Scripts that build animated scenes
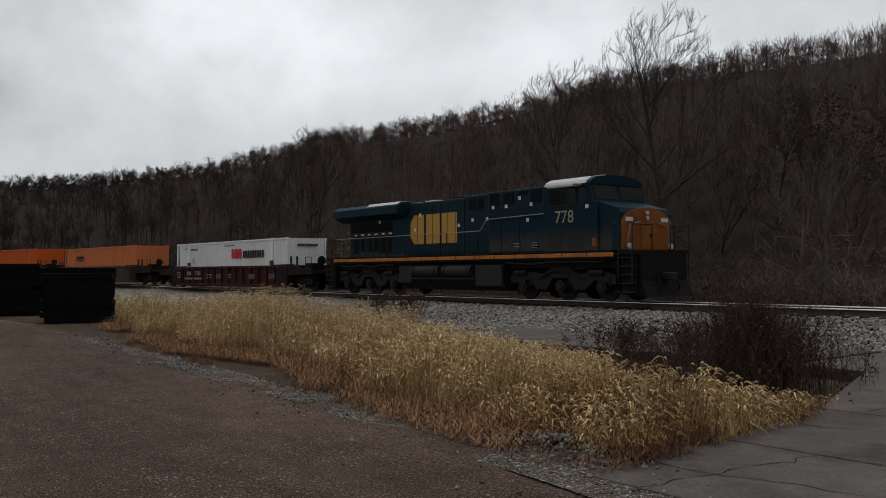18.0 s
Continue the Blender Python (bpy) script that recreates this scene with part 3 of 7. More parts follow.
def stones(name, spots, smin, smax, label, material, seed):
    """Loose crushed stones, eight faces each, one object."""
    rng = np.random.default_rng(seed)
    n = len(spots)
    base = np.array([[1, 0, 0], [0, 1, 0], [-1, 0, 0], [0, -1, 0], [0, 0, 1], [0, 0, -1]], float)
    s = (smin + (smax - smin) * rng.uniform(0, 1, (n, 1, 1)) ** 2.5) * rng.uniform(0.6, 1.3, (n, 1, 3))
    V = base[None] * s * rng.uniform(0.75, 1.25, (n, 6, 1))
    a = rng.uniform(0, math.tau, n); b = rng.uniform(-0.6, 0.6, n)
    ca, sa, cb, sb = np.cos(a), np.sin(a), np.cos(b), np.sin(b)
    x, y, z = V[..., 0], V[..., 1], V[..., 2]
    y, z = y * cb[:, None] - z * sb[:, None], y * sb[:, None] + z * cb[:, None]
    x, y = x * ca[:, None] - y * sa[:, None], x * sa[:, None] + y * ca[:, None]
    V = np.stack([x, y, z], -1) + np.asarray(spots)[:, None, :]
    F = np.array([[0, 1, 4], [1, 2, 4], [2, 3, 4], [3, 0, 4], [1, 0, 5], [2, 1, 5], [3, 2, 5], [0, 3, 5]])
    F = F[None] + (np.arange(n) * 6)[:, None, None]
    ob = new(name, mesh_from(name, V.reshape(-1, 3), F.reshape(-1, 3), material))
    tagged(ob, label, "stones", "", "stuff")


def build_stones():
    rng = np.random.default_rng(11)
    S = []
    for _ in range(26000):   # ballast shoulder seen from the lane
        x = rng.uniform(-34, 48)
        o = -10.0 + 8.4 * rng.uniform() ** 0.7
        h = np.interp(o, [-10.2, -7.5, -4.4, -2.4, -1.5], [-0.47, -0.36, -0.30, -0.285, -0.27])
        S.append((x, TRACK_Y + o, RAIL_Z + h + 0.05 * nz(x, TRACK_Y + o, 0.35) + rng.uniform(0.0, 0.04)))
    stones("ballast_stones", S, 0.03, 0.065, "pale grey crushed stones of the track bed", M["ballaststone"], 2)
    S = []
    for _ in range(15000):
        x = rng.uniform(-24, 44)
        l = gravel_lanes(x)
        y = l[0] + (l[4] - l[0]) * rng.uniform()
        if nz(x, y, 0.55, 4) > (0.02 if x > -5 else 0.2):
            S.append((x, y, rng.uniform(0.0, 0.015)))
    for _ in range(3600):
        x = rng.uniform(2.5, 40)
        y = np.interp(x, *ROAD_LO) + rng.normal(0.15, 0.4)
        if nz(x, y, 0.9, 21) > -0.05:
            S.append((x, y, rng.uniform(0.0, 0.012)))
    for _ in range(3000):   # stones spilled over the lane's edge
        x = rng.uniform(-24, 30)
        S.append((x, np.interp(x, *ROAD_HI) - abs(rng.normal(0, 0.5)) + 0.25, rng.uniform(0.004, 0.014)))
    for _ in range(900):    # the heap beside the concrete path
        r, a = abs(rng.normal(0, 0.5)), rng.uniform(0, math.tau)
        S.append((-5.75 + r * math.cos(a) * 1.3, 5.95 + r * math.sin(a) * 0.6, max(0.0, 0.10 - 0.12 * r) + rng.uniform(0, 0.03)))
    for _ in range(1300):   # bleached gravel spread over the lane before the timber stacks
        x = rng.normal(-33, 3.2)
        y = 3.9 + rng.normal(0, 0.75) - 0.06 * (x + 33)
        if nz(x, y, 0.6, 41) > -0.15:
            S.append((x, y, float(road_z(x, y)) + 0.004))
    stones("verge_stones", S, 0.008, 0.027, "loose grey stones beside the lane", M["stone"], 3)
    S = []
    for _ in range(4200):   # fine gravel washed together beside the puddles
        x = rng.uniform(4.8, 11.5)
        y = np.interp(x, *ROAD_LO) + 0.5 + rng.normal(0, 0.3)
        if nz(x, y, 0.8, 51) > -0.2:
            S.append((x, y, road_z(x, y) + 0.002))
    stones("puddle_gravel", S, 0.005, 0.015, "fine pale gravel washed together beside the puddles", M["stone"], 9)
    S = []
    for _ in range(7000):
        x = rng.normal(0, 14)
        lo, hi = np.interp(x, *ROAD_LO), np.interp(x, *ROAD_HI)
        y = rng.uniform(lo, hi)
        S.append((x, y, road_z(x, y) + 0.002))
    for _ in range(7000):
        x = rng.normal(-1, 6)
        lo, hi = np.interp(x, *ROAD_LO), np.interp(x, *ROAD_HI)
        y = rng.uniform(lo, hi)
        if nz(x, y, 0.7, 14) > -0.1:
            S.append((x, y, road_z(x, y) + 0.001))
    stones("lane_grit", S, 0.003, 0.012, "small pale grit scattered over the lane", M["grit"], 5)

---

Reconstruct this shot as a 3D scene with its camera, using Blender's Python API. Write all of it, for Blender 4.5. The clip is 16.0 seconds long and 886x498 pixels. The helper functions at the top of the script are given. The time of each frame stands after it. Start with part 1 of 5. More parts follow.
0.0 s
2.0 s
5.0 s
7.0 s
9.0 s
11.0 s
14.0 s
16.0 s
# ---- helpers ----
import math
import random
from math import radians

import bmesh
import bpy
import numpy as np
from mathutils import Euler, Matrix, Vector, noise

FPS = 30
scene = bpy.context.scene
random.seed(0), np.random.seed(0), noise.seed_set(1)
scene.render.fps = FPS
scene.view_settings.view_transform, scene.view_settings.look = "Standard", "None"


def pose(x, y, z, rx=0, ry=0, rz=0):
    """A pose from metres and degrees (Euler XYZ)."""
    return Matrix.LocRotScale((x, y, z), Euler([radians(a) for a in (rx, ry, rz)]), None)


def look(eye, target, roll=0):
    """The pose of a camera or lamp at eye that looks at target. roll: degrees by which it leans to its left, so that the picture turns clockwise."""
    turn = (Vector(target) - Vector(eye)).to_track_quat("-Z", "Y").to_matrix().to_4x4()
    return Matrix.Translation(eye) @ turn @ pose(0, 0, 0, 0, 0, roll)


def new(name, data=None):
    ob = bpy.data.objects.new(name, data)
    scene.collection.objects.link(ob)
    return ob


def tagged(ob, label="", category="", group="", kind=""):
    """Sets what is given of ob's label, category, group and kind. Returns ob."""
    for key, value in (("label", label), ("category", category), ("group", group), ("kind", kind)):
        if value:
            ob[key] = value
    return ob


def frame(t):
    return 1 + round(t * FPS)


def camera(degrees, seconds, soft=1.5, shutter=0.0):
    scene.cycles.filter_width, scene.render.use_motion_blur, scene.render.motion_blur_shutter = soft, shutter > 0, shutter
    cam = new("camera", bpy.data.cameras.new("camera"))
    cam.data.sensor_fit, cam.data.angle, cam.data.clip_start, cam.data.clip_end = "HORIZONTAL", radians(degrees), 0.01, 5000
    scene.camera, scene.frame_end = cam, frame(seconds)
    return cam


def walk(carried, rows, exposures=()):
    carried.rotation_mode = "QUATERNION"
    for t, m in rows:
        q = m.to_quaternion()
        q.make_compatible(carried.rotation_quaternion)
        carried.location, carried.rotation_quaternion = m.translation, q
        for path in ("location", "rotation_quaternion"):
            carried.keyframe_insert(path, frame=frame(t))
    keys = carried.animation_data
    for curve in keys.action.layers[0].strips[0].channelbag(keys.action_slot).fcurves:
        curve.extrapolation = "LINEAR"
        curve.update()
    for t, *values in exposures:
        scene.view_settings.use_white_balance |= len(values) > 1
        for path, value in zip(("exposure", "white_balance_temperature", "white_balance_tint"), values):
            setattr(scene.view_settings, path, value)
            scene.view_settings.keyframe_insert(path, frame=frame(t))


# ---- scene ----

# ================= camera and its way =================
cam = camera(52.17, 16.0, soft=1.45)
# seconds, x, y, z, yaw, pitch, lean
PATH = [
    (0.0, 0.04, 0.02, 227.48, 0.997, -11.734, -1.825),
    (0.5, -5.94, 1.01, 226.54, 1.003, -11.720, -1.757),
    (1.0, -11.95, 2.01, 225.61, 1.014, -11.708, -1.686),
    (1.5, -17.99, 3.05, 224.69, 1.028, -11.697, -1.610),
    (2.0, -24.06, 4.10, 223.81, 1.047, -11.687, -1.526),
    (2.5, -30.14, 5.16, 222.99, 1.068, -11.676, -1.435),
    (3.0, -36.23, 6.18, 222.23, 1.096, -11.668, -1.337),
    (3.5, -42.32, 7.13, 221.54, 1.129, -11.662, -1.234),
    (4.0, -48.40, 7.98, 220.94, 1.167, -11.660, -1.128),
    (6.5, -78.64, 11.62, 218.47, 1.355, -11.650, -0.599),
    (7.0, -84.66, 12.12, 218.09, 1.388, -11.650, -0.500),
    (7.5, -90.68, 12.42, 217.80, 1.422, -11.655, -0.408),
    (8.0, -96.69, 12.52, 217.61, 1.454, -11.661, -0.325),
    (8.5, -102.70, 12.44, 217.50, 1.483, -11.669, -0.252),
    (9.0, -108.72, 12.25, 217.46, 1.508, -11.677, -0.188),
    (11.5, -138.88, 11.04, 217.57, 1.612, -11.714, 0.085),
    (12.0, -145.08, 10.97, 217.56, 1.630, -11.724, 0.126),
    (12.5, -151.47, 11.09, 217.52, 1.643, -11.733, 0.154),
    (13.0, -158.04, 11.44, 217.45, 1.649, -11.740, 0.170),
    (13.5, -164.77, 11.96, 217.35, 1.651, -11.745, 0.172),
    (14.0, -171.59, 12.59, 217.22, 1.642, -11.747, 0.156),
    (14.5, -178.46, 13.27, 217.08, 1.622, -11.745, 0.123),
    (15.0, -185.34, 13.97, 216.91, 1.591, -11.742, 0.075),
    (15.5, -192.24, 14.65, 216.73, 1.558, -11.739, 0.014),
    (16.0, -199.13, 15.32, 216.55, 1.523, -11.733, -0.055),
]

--

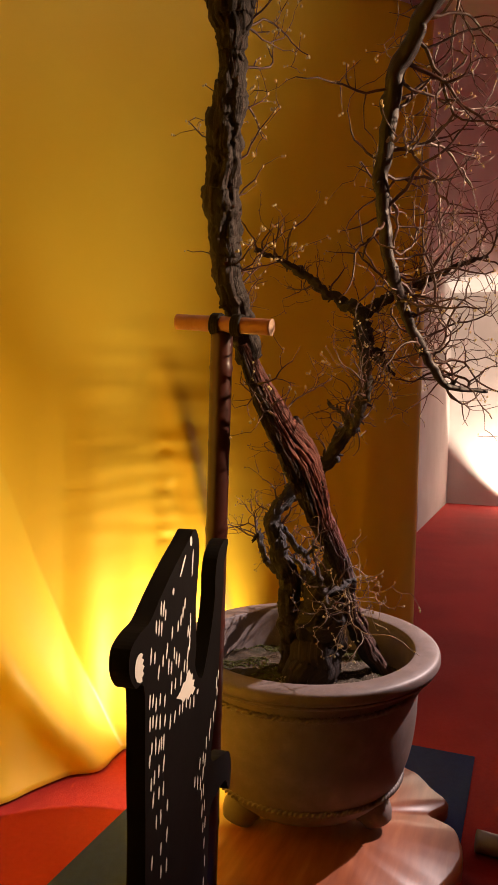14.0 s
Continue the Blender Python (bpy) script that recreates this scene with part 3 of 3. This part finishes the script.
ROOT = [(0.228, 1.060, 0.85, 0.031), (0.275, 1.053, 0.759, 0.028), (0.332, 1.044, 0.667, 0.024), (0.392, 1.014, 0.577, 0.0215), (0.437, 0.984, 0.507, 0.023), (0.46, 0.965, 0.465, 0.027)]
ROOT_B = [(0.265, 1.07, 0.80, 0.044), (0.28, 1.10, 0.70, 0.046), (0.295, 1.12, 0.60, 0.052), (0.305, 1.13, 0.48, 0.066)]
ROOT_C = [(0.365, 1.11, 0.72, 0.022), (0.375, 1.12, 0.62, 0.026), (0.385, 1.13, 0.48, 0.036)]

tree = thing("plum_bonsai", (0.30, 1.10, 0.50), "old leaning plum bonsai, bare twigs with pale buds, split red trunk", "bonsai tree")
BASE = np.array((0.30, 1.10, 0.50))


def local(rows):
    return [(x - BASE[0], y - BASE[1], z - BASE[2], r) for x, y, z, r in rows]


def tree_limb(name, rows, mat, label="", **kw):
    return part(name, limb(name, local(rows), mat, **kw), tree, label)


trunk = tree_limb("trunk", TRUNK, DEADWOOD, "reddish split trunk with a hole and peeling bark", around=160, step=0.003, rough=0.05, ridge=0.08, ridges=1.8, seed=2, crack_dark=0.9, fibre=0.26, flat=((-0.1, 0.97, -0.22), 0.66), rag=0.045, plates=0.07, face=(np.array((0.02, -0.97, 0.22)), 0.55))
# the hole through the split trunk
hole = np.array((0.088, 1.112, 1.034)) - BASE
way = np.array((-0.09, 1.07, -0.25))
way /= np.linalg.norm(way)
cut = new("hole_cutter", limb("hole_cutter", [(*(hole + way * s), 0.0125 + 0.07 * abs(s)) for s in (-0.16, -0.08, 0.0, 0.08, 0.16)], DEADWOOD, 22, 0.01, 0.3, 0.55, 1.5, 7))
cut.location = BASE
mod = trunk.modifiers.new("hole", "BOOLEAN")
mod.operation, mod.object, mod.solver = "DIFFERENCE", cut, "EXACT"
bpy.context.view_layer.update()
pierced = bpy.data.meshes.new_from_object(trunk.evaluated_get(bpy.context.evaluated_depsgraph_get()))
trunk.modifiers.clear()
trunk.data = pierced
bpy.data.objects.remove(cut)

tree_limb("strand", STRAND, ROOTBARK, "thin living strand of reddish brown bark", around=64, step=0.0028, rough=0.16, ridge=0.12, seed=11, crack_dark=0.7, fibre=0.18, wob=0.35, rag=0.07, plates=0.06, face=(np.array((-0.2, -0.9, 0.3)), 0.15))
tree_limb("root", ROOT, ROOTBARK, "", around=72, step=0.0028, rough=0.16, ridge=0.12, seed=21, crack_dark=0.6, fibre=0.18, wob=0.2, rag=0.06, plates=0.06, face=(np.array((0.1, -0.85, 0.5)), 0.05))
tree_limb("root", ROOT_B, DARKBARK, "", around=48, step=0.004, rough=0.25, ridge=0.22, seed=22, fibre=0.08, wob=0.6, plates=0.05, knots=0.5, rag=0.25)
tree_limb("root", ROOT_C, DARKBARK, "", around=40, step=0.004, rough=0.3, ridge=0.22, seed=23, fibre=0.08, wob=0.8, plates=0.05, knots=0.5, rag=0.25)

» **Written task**
Above are the records. Copy every line in them holding "kind".

» **Solution to the problem**
def tagged(ob, label="", category="", group="", kind=""):
    """Sets what is given of ob's label, category, group and kind. Returns ob."""
    for key, value in (("label", label), ("category", category), ("group", group), ("kind", kind)):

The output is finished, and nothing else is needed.